I imagine it is one of the most difficult things in life to accept our relative unimportance. And even though our friends, families, and supporters conspire to convince us otherwise, in our heart of hearts, we must know that this is so. But it is something that ought to be accepted and perhaps even embraced with philosophical detachment.

Consider that archaeologists have just unearthed a massive statue of Ancient Egypt's Ramses II, the same one memorialised in Percy Shelley's poem Ozymandias, who says: "Look on my Works, ye Mighty, and despair!" His monuments have turned to dust. And I'm thinking that, although he ruled a vast kingdom for nearly seven decades, I doubt he had three dozen tributes.

And while the tributes roll on, the humble congregant who started the day wanting to pay respects finds himself in the pew suffering and realising that he didn't like the person THAT much to undergo this sort of torture.

Tributes are the secret dread of politicians, most of whom aren't wealthy enough to skip funerals. They live more in terror of their constituents' death than their own because of the rack-like pains they have to endure at the ceremonies.

I know of a few cunning politicos whose standard excuse, tendered immediately at the first hint of a funeral invitation, is that there's a conflicting funeral on the same day at the same time.

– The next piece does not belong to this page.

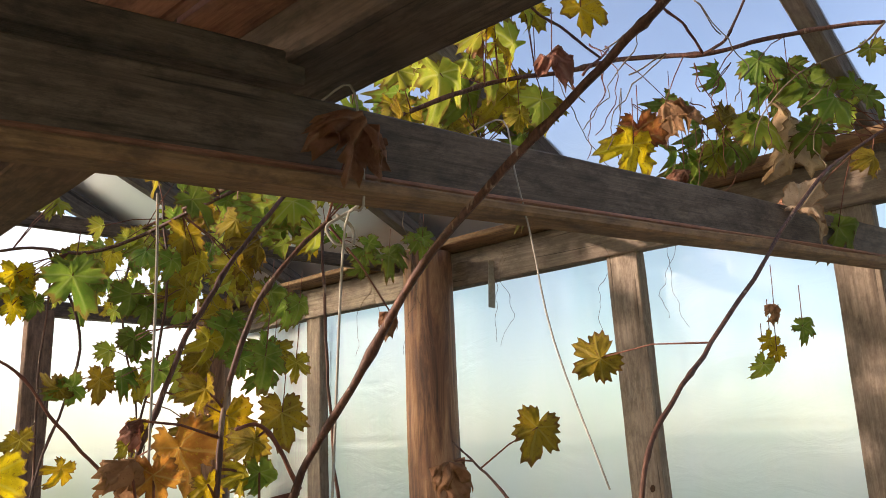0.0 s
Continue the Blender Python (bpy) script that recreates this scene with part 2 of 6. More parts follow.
def film(name, blur, clear, rough, low, high, crease=0.22):
    """Greenhouse film: part scattered, part blurred, part clear light."""
    m, nt, b = material(name)
    nt.nodes.remove(b)
    out = nt.nodes["Material Output"]
    smear = noise_tex(nt, coords(nt, (1.0, 1.0, 0.35)), 2.2, 5, 0.6, 0.6)
    tint = ramp(nt, smear, [(0.3, low), (0.7, high)])
    tr = nt.nodes.new("ShaderNodeBsdfTranslucent")
    df = nt.nodes.new("ShaderNodeBsdfDiffuse")
    rf = node(nt, "ShaderNodeBsdfRefraction", Roughness=rough, IOR=1.14)
    tp = nt.nodes.new("ShaderNodeBsdfTransparent")
    gl = node(nt, "ShaderNodeBsdfGlossy", Roughness=0.3)
    for s in (tr, df, rf, tp):
        nt.links.new(tint, s.inputs["Color"])
    wrinkle = noise_tex(nt, coords(nt, (1.2, 1.2, 3.0)), 3.0, 5, 0.55, 1.2)
    streak = noise_tex(nt, coords(nt, (7.0, 7.0, 0.6)), 2.0, 5, 0.6, 0.3)
    bp = node(nt, "ShaderNodeBump", Strength=crease, Distance=0.02)
    nt.links.new(mix(nt, 0.22, ramp(nt, wrinkle, [(0, (0, 0, 0)), (1, (1, 1, 1))]), ramp(nt, streak, [(0.3, (0, 0, 0)), (0.7, (1, 1, 1))])), bp.inputs["Height"])
    for s in (gl, df, rf):
        nt.links.new(bp.outputs[0], s.inputs["Normal"])

    def blend(f, a, c):
        x = nt.nodes.new("ShaderNodeMixShader")
        if isinstance(f, float):
            x.inputs[0].default_value = f
        else:
            nt.links.new(f, x.inputs[0])
        nt.links.new(a.outputs[0], x.inputs[1])
        nt.links.new(c.outputs[0], x.inputs[2])
        return x
    a = blend(0.18, tr, df)
    f = nt.nodes.new("ShaderNodeMapRange")
    f.inputs["From Min"].default_value, f.inputs["From Max"].default_value = 0.3, 0.7
    f.inputs["To Min"].default_value, f.inputs["To Max"].default_value = blur + 0.24, blur - 0.22
    cloud = noise_tex(nt, coords(nt, (1.0, 1.0, 1.3)), 2.6, 6, 0.62, 1.0)
    nt.links.new(mix(nt, 0.45, ramp(nt, cloud, [(0.3, (0.3, 0.3, 0.3)), (0.7, (0.7, 0.7, 0.7))]), ramp(nt, streak, [(0.0, (0, 0, 0)), (1, (1, 1, 1))])), f.inputs["Value"])
    c = blend(f.outputs[0], a, rf)
    d = blend(clear, c, tp)
    fr = node(nt, "ShaderNodeFresnel", IOR=1.22)
    nt.links.new(bp.outputs[0], fr.inputs["Normal"])
    e = blend(fr.outputs[0], d, gl)
    nt.links.new(e.outputs[0], out.inputs[0])
    return m


FILM = film("milky_greenhouse_film", 0.56, 0.09, 0.78, (0.85, 0.985, 0.895), (0.97, 1.0, 0.95), 0.30)
FILM_LOOSE = film("loose_white_film", 0.30, 0.03, 0.7, (0.86, 0.93, 0.94), (0.96, 0.99, 0.99))
FILM_CLEAR = film("clear_greenhouse_film", 0.5, 0.62, 0.3, (0.88, 0.92, 0.94), (0.97, 0.98, 0.98), 0.06)


# ---- building helpers ----
def link(name, bm, mat, parent=None, label="", smooth=False, at=None):
    me = bpy.data.meshes.new(name)
    bm.to_mesh(me)
    bm.free()
    for mm in (mat if isinstance(mat, (list, tuple)) else [mat]):
        me.materials.append(mm)
    if smooth:
        me.polygons.foreach_set("use_smooth", [True] * len(me.polygons))
    ob = new(name, me)
    if parent:
        ob.parent = parent
    if at is not None:
        ob.matrix_basis = at
    if label:
        tagged(ob, label)
    return ob


def part(name, bm, mat, parent, label="", smooth=False, at=None):
    return link(name, bm, mat, parent, label, smooth, at)


def empty(name, m, label, category, group="", kind=""):
    e = new(name)
    e.empty_display_size = 0.05
    e.matrix_basis = m
    return tagged(e, label, category, group, kind)


def beam_bm(length, w, h, rng, wave=0.004, seg=0.12, bevel=0.004, rough_top=0.0):
    """A sawn timber along +x from 0, w across y, h up z (centred across), with uneven edges."""
    n = max(2, int(length / seg))
    bm = bmesh.new()
    rings = []
    o = rng.random() * 50
    prof = [(-1, -1, 1, 0), (1, -1, -1, 0), (1, -1, 0, 1), (1, 1, 0, -1), (1, 1, -1, 0), (-1, 1, 1, 0), (-1, 1, 0, -1), (-1, -1, 0, 1)]
    for i in range(n + 1):
        ring = []
        for sy, sz, by, bz in prof:
            x = length * i / n
            if i in (0, n) and rough_top:
                x += 0.018 * noise.noise((sy * 2 + o, sz * 2 + by, i + bz))
            y = sy * w / 2 + by * bevel
            z = sz * h / 2 + bz * bevel
            y += wave * noise.noise((x * 3 + o, sy * 5, sz * 5))
            z += wave * (noise.noise((x * 3 + o, sy * 5 + 9, sz * 5)) + 0.35 * noise.noise((x * 13 + o, sy * 5 + 9, sz * 5))) + (rough_top * (noise.noise((x * 2.2 + o, 3.3, 0)) + 0.40 * noise.noise((x * 11 + o, 3.3, sy)) + 0.2 * noise.noise((x * 27 + o, 3.3, sy))) if sz > 0 else 0)
            ring.append(bm.verts.new((x, y, z)))
        rings.append(ring)
    for a, c in zip(rings, rings[1:]):
        for i in range(8):
            j = (i + 1) % 8
            bm.faces.new((a[i], c[i], c[j], a[j]))
    bm.faces.new(rings[0])
    bm.faces.new(rings[-1][::-1])
    bmesh.ops.recalc_face_normals(bm, faces=bm.faces)
    return bm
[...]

The working theory is that although you will NOT be forgiven for missing a funeral for mundane things like working, eating, or reminding your children that they have a parent, you will get sympathy if you just 'pass through' on the way to another funeral.

If we can't change the interminable tributes, how about this? We might want to begin funerals earlier if they are going to last so long. That way, if the service begins at, say, 4 a.m., there can be a break for a solid breakfast. Of if we're burying someone 'important', there could be a breakfast break, then back to funeraling with a stop-off at lunch. Anything. Something has to give.